# Problem F

Maximum Clique

In an undirected graph, a *clique* is defined to be a
subsets of vertices where all pairs are connected. Given such a
graph, determine the size of a largest clique.

## Input

The first line contains the integer $V$ ($1 \le V \le 50$) and $E$ ($0 \le E \le \frac{V(V - 1)}{2}$), the number of vertices and edges in the graph, respectively.

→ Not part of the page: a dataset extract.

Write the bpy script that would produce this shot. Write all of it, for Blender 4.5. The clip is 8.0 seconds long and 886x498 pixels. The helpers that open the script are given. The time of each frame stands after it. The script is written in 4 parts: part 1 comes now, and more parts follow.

The following $E$ lines each contains two different vertices numbered between $0$ and $N - 1$, the endpoints of an edge. No edge appears twice.

## Output

Output a single integer – the size of a largest clique in the graph.

## Scoring

Your solution will be tested on a set of test groups, each worth a number of points. To get the points for a test group you need to solve all test cases in the test group.

Group |
Points |
Constraints |

$1$ |
$1$ |
$V \le 10$ |

$2$ |
$1$ |
$V \le 20$ |

$3$ |
$1$ |
$V \le 23$ |

$4$ |
$1$ |
$V \le 30$ |

$5$ |
$1$ |
No additional constraints |

Sample Input 1 | Sample Output 1 |
---|---|

1 0 |
1 |

Sample Input 2 | Sample Output 2 |
---|---|

3 1 0 1 |
2 |

Sample Input 3 | Sample Output 3 |
---|---|

3 2 0 1 0 2 |
2 |

Sample Input 4 | Sample Output 4 |
---|---|

3 3 0 1 0 2 1 2 |
3 |